2. The configurable lift adapter of claim 1 further comprising:

a vehicle pad surface supported on a top end of said inner cylinder.

3. The configurable lift adapter of claim 1 further comprising:

a base insert pin extending axially from a bottom end of said outer sleeve.

4. The configurable lift adapter of claim 1 wherein said outer sleeve pin ends fixed with respect to said outer sleeve.

5. The configurable lift adapter of claim 1 wherein said inner cylinder pin ends are fixed with respect to said inner cylinder.

6. The configurable lift adapter of claim 1 wherein said first and second circumferential directions are opposite one another.

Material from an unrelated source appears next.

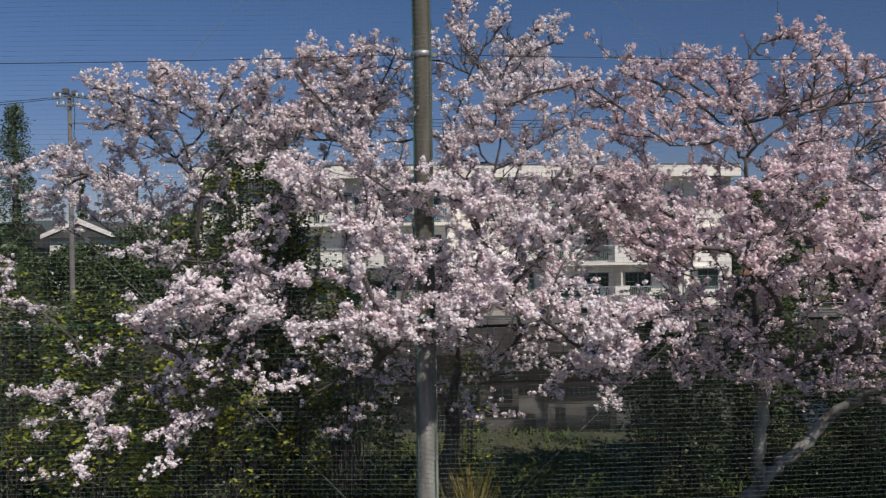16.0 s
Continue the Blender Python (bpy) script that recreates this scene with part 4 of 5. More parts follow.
def net_pole(x, y, r, label):
    pole = thing("net_pole", (x, y, 0), label, "pole", "poles of the ball net")
    prof = [(girth(r, 0), -0.3)] + [(girth(r, 1.06 * i), 1.06 * i) for i in range(1, 11)] + [(r * 0.7, 10.66)]
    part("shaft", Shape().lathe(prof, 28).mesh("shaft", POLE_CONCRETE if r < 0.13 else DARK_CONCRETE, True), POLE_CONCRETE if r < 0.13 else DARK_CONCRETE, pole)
    if r < 0.13:
        # paler shell over the lowest 3.1 m of the shaft
        low = [(girth(r, z) + 0.003, z) for z in (0.0, 1.0, 2.0, 3.0, 3.1)]
        part("pale_lower_shaft", Shape().lathe(low, 28).mesh("pale_lower_shaft", PALE_CONCRETE, True), PALE_CONCRETE, pole, "paler lower length of the pole")
    for z, reach in ((CLAMP, 1.0), (3.45, 0.0), (9.9, 1.0)):
        rr = girth(r, z)
        metal = (GALV if r < 0.13 else CABLE) if reach else GREEN_ROPE
        band = part("band", Shape().lathe([(rr + 0.001, z - 0.05), (rr + 0.012, z - 0.045), (rr + 0.012, z + 0.02), (rr + 0.001, z + 0.025)], 28).mesh("band", metal, True), metal, pole,
                    ("galvanised steel band" if r < 0.13 else "dull black steel band") if reach else "dark green rope wrapped round the pole")
        if reach:
            for s in (-1, 1):
                part("bolt_ear", Shape().box(s * (rr + 0.005), -0.025, z - 0.045, s * (rr + 0.075), 0.025, z + 0.02).mesh("bolt_ear", GALV, bevel=0.006), GALV, band)
                part("eye_bolt", Shape().lathe([(0.022, -0.03), (0.03, -0.015), (0.03, 0.015), (0.022, 0.03)], 10,
                                               Matrix.Translation((s * (rr + 0.09), 0, z - 0.01))).mesh("eye_bolt", GALV, True), GALV, band)
    rng = random.Random(int(x * 10))
    for a in (-2.3, -0.75):                       # lacing ropes that hold the net's edges to the shaft
        pts = [((r * 1.13 + 0.02) * math.cos(a + rng.uniform(-0.07, 0.07)), (r * 1.13 + 0.02) * math.sin(a), z * 0.5) for z in range(0, 21)]
        part("lacing_rope", Shape().tube(pts, 0.006, 6).mesh("lacing_rope", GREEN_ROPE, True), GREEN_ROPE, pole, "green lacing rope")
    return pole


for i, (x, y, r) in enumerate(POLES):
    net_pole(x, y, r, "thick dark concrete net pole with steel bands" if i == 0 else "weathered round concrete pole holding the ball net")


def ball_net(a, b, seed):
    """Square-mesh ball net from post to post, with its head wire, middle rope and crossed bracing wires."""
    rng = random.Random(seed)
    a, b = Vector((a[0], a[1] - a[2] * 1.3 - 0.03, 0)), Vector((b[0], b[1] - b[2] * 1.3 - 0.03, 0))
    run = (b - a).length
    step = 0.060
    nu, nz = int(run / step), int(9.9 / step)
    way = (b - a) / run
    out = Vector((way.y, -way.x, 0))

    def at(u, z):
        bulge = 0.05 * math.sin(math.pi * u / run) * math.sin(math.pi * min(z, 9.9) / 9.9) + 0.02 * noise.noise((u * 0.5, z * 0.5, seed))
        return a + way * (u + 0.02 * noise.noise((u * 0.3, z * 0.4, seed + 7))) + out * bulge + Vector((0, 0, z + 0.03 * noise.noise((u * 0.35, z * 0.3, seed + 3))))

    V, Fq = [], []

    def strand(pts, r):
        k = len(V)
        d = (pts[-1] - pts[0]).normalized()
        s = d.cross(out).normalized() * r
        o = out * r
        for p in pts:
            V.extend((p + o, p - o * 0.5 + s * 0.87, p - o * 0.5 - s * 0.87))
        for i in range(len(pts) - 1):
            for j in range(3):
                c, e = k + i * 3 + j, k + i * 3 + (j + 1) % 3
                Fq.append((c, e, e + 3, c + 3))

    for i in range(nz + 1):
        strand([at(run * k / 16, 0.02 + i * step) for k in range(17)], 0.0015)
    for i in range(1, nu):
        strand([at(i * step, 9.92 * k / 14) for k in range(15)], 0.0008)
    net = thing("ball_net", (0, 0, 0), "pale green square-mesh ball net stretched between concrete poles", "net", "bays of the ball net")
    mesh = triangles("mesh_twine", np.array([tuple(v) for v in V]), np.array(Fq), NET)
    tagged(part("mesh_twine", mesh, NET, net), kind="stuff")
    up = Vector((0, 0, 1))
    a0, b0 = a + Vector((0, 0.18, 0)), b + Vector((0, 0.18, 0))
    for z, sag in ((CLAMP, 0.05), (9.9, 0.06)):
        pts = [a0.lerp(b0, k / 20) + up * (z - sag * 4 * (k / 20) * (1 - k / 20)) for k in range(21)]
        part("head_wire", Shape().tube(pts, 0.0048, 6).mesh("head_wire", CABLE, True), CABLE, net, "thin dark steel wire")
    part("middle_rope", Shape().tube([at(run * k / 20, 3.42) for k in range(21)], 0.0035, 6).mesh("middle_rope", GREEN_ROPE, True), GREEN_ROPE, net)
    for p, q in ((a0, b0), (b0, a0)):
        pts = [(p + up * 0.15).lerp(q + up * 9.7, k / 8) + out * 0.10 for k in range(9)]
        part("bracing_wire", Shape().tube(pts, 0.0027, 6).mesh("bracing_wire", WIRE, True), WIRE, net, "pale diagonal bracing wire")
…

7. The configurable adapter of claim 1 wherein:

the axial slot portions of said first pair of slots are offset from one another by 180 degrees about a cylindrical axis of symmetry of said cylindrical lifting tube; and

the axial slot portions of said second pair of slots are offset from one another by 180 degrees about a cylindrical axis of symmetry of said cylindrical lifting tube.

8. A configurable lift adapter, comprising:

a cylindrical lifting tube having a hollow interior and an annular wall and defining a tube top and a tube bottom;

a first pair of opposing slots formed in said annular wall, each of said first pair of slots comprising: (a) an axial slot having a first slot end near said tube bottom and a second slot end near said tube top, and (b) a top circumferential slot extending from said second slot end in a first circumferential direction and an arcuate detent at an end of said top circumferential slot;

a second pair of opposing slots formed in said annular wall, each of said second pair of slots comprising: (a) an axial slot having one slot end near said tube top and an other slot end near said tube bottom, and (b) a bottom circumferential slot extending from said other slot end in a second circumferential direction opposite said first circumferential direction, and an arcuate detent at an end of said bottom circumferential slot;

an outer cylindrical sleeve, said tube bottom partially inserted within said outer cylindrical sleeve, and outer sleeve pin ends extending inwardly from an interior surface of said outer cylindrical sleeve and engaged within respective ones of said second pair of opposing slots; and

an inner cylinder having a bottom end partially inserted inside said hollow interior at said tube top, and inner cylinder pin ends extending radially outwardly from said inner cylinder and engaged within respective ones of said first pair of opposing slots.

9. The configurable lift adapter of claim 8 further comprising:

a vehicle pad surface supported on a top end of said inner cylinder.

10. The configurable lift adapter of claim 8 further comprising:

a base insert pin extending axially from a bottom end of said outer sleeve.

11. The configurable lift adapter of claim 8 wherein said outer sleeve pin ends fixed with respect to said outer sleeve.

12. The configurable lift adapter of claim 8 wherein said inner cylinder pin ends are fixed with respect to said inner cylinder.

13. The configurable adapter of claim 8 wherein:

the axial slot portions of said first pair of slots are offset from one another by 180 degrees about a cylindrical axis of symmetry of said cylindrical lifting tube; and

the axial slot portions of said second pair of slots are offset from one another by 180 degrees about a cylindrical axis of symmetry of said cylindrical lifting tube.

14. The configurable adapter of claim 8 wherein the axial slot portions of said first and second pairs of slots are periodically distributed with respect to a cylindrical axis of symmetry of said cylindrical lifting tube.